EXERCISE DIRECTIONS>
All of the lines below are to be transcribed faithfully, with pictures excluded from the copy.

[START OF RECORDED DATA]

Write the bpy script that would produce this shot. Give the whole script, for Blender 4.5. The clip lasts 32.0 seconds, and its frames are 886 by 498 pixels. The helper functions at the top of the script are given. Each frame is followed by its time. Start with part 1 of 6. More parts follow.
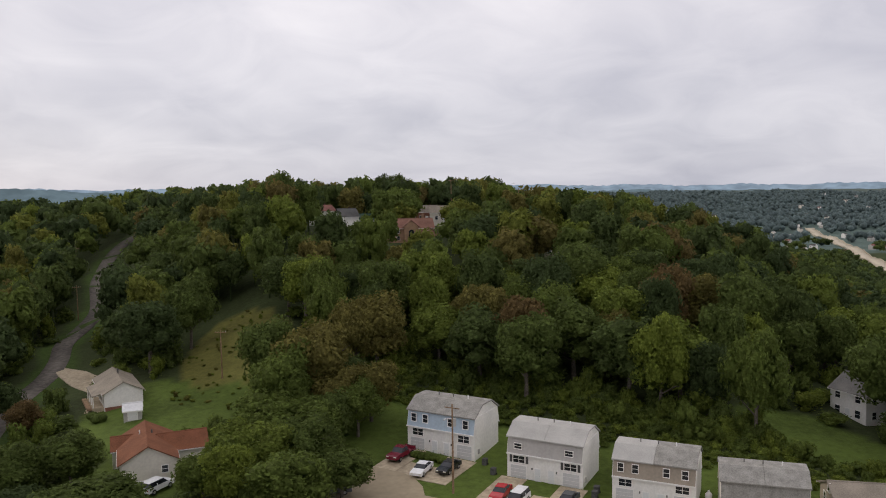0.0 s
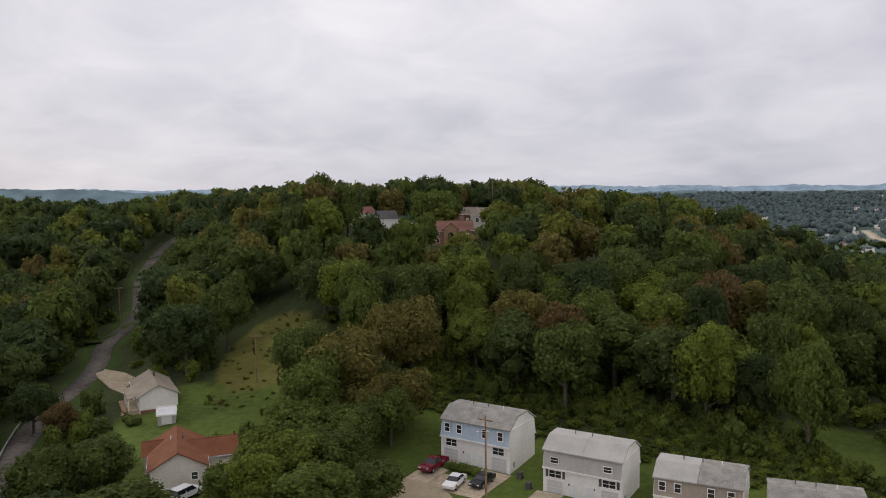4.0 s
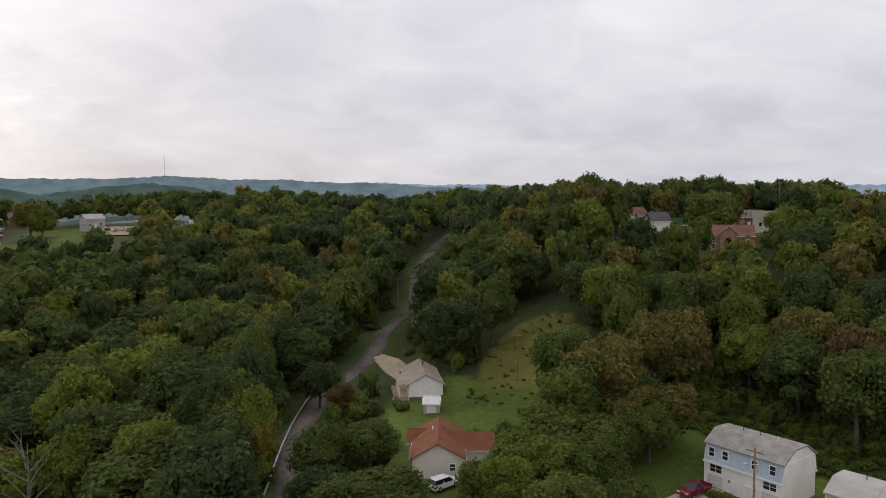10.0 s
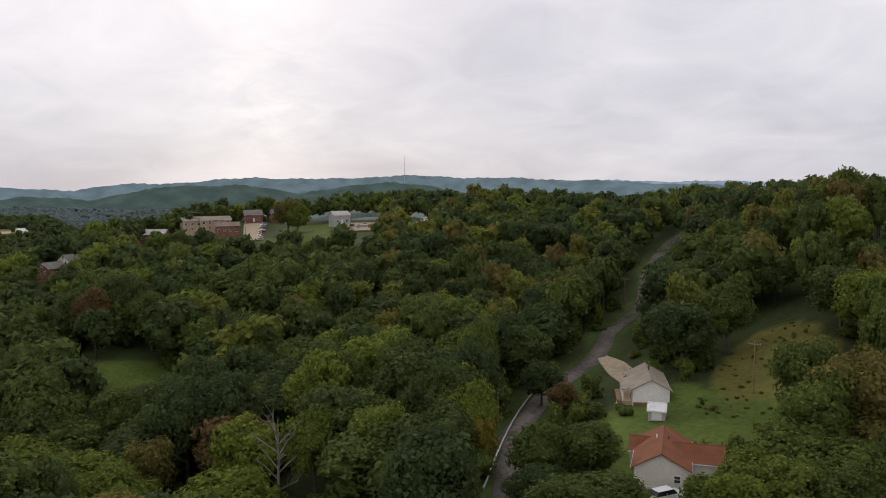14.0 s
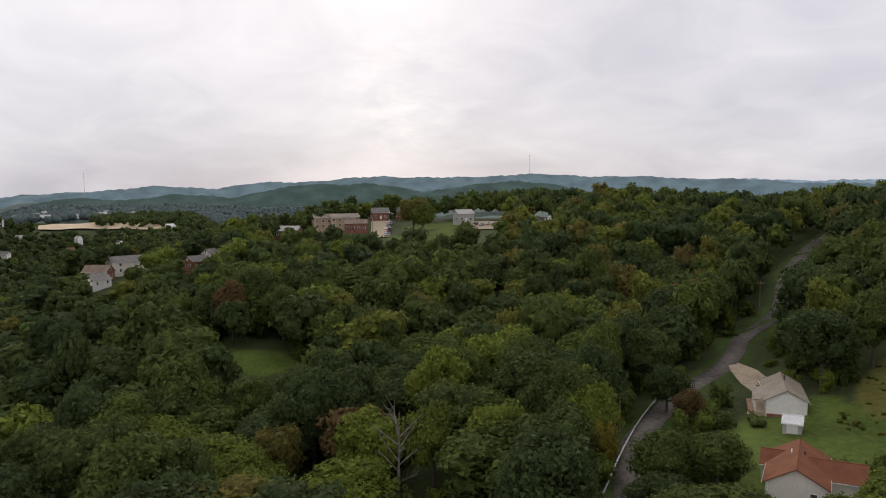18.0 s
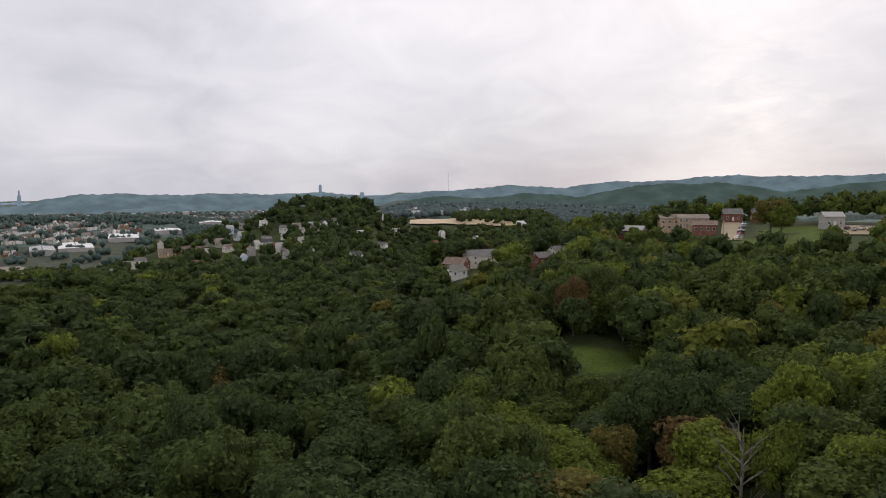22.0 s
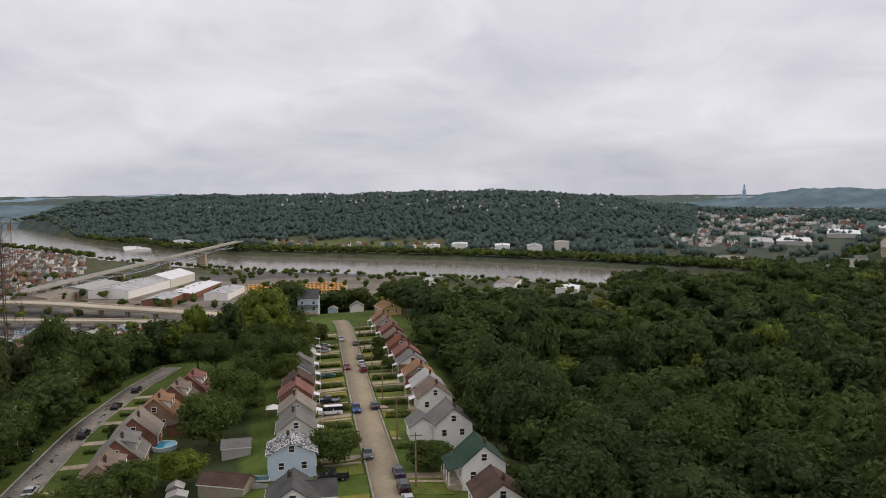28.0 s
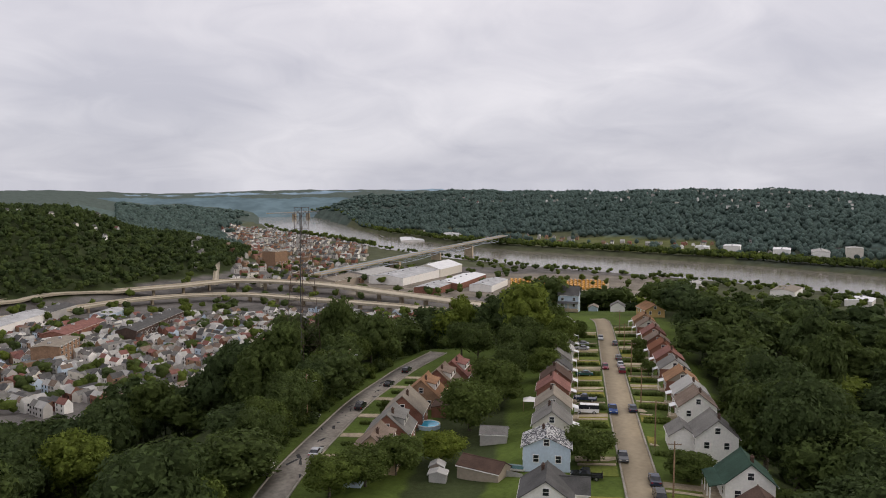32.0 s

[END OF RECORDED DATA]

SOLUTION FOR THIS TASK>
Write the bpy script that would produce this shot. Give the whole script, for Blender 4.5. The clip lasts 32.0 seconds, and its frames are 886 by 498 pixels. The helper functions at the top of the script are given. Each frame is followed by its time. Start with part 1 of 6. More parts follow.
0.0 s
4.0 s
10.0 s
14.0 s
18.0 s
22.0 s
28.0 s
32.0 s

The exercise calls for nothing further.